• WHAT THE TASK REQUIRES
Transcribe the listing exactly, leaving out every picture.

+ + + + + + +

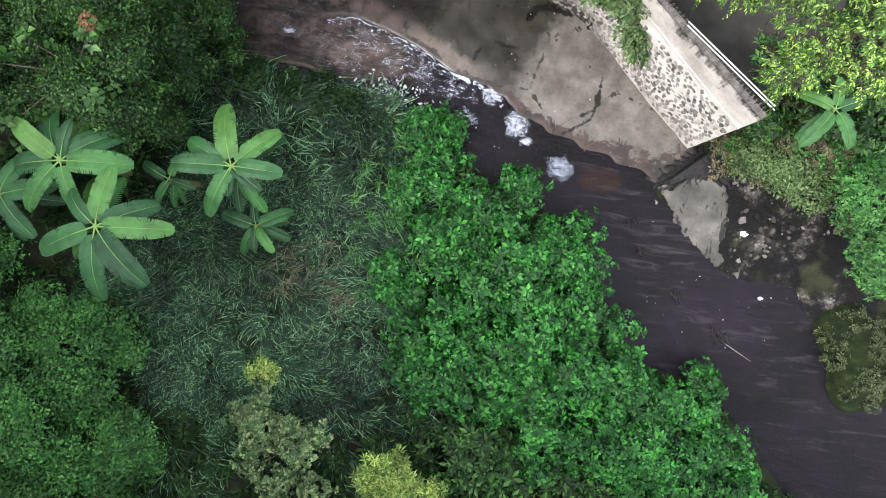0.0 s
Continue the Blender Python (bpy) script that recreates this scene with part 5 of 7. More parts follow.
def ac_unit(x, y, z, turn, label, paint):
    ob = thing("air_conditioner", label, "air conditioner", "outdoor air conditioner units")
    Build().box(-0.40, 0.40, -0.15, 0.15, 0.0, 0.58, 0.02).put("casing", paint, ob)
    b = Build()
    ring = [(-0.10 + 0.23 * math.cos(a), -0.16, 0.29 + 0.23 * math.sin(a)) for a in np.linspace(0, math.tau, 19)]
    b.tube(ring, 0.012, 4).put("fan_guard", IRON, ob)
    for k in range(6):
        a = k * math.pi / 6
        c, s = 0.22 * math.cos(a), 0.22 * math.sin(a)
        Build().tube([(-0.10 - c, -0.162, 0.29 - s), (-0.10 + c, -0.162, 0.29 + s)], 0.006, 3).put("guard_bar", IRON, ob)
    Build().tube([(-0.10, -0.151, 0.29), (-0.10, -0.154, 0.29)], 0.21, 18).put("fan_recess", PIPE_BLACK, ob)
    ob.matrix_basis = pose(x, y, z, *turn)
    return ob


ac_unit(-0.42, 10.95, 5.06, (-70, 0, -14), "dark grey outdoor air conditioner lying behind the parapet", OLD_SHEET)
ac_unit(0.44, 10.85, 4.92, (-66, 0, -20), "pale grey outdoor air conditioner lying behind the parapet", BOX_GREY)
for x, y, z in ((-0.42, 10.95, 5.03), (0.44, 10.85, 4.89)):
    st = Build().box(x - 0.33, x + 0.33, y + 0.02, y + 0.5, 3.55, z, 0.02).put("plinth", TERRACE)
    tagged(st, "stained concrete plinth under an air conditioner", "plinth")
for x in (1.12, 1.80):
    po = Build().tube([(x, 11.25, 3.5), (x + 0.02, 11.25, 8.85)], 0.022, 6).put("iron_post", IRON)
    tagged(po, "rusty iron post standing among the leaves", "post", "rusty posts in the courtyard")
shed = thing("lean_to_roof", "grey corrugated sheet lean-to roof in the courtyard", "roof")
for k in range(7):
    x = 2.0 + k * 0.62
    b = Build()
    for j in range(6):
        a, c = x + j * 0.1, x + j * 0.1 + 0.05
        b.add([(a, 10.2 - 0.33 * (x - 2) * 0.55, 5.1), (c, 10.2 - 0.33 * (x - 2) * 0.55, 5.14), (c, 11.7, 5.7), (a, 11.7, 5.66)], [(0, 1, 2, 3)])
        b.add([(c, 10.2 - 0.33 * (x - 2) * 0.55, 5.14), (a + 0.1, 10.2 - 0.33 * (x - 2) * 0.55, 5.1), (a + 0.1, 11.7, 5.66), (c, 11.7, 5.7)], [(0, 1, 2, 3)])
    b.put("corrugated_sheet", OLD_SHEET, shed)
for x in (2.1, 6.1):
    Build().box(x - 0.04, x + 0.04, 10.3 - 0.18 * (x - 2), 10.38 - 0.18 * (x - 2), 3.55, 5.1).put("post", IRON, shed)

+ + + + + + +

• FINAL RESULT
0.0 s
Continue the Blender Python (bpy) script that recreates this scene with part 5 of 7. More parts follow.
def ac_unit(x, y, z, turn, label, paint):
    ob = thing("air_conditioner", label, "air conditioner", "outdoor air conditioner units")
    Build().box(-0.40, 0.40, -0.15, 0.15, 0.0, 0.58, 0.02).put("casing", paint, ob)
    b = Build()
    ring = [(-0.10 + 0.23 * math.cos(a), -0.16, 0.29 + 0.23 * math.sin(a)) for a in np.linspace(0, math.tau, 19)]
    b.tube(ring, 0.012, 4).put("fan_guard", IRON, ob)
    for k in range(6):
        a = k * math.pi / 6
        c, s = 0.22 * math.cos(a), 0.22 * math.sin(a)
        Build().tube([(-0.10 - c, -0.162, 0.29 - s), (-0.10 + c, -0.162, 0.29 + s)], 0.006, 3).put("guard_bar", IRON, ob)
    Build().tube([(-0.10, -0.151, 0.29), (-0.10, -0.154, 0.29)], 0.21, 18).put("fan_recess", PIPE_BLACK, ob)
    ob.matrix_basis = pose(x, y, z, *turn)
    return ob


ac_unit(-0.42, 10.95, 5.06, (-70, 0, -14), "dark grey outdoor air conditioner lying behind the parapet", OLD_SHEET)
ac_unit(0.44, 10.85, 4.92, (-66, 0, -20), "pale grey outdoor air conditioner lying behind the parapet", BOX_GREY)
for x, y, z in ((-0.42, 10.95, 5.03), (0.44, 10.85, 4.89)):
    st = Build().box(x - 0.33, x + 0.33, y + 0.02, y + 0.5, 3.55, z, 0.02).put("plinth", TERRACE)
    tagged(st, "stained concrete plinth under an air conditioner", "plinth")
for x in (1.12, 1.80):
    po = Build().tube([(x, 11.25, 3.5), (x + 0.02, 11.25, 8.85)], 0.022, 6).put("iron_post", IRON)
    tagged(po, "rusty iron post standing among the leaves", "post", "rusty posts in the courtyard")
shed = thing("lean_to_roof", "grey corrugated sheet lean-to roof in the courtyard", "roof")
for k in range(7):
    x = 2.0 + k * 0.62
    b = Build()
    for j in range(6):
        a, c = x + j * 0.1, x + j * 0.1 + 0.05
        b.add([(a, 10.2 - 0.33 * (x - 2) * 0.55, 5.1), (c, 10.2 - 0.33 * (x - 2) * 0.55, 5.14), (c, 11.7, 5.7), (a, 11.7, 5.66)], [(0, 1, 2, 3)])
        b.add([(c, 10.2 - 0.33 * (x - 2) * 0.55, 5.14), (a + 0.1, 10.2 - 0.33 * (x - 2) * 0.55, 5.1), (a + 0.1, 11.7, 5.66), (c, 11.7, 5.7)], [(0, 1, 2, 3)])
    b.put("corrugated_sheet", OLD_SHEET, shed)
for x in (2.1, 6.1):
    Build().box(x - 0.04, x + 0.04, 10.3 - 0.18 * (x - 2), 10.38 - 0.18 * (x - 2), 3.55, 5.1).put("post", IRON, shed)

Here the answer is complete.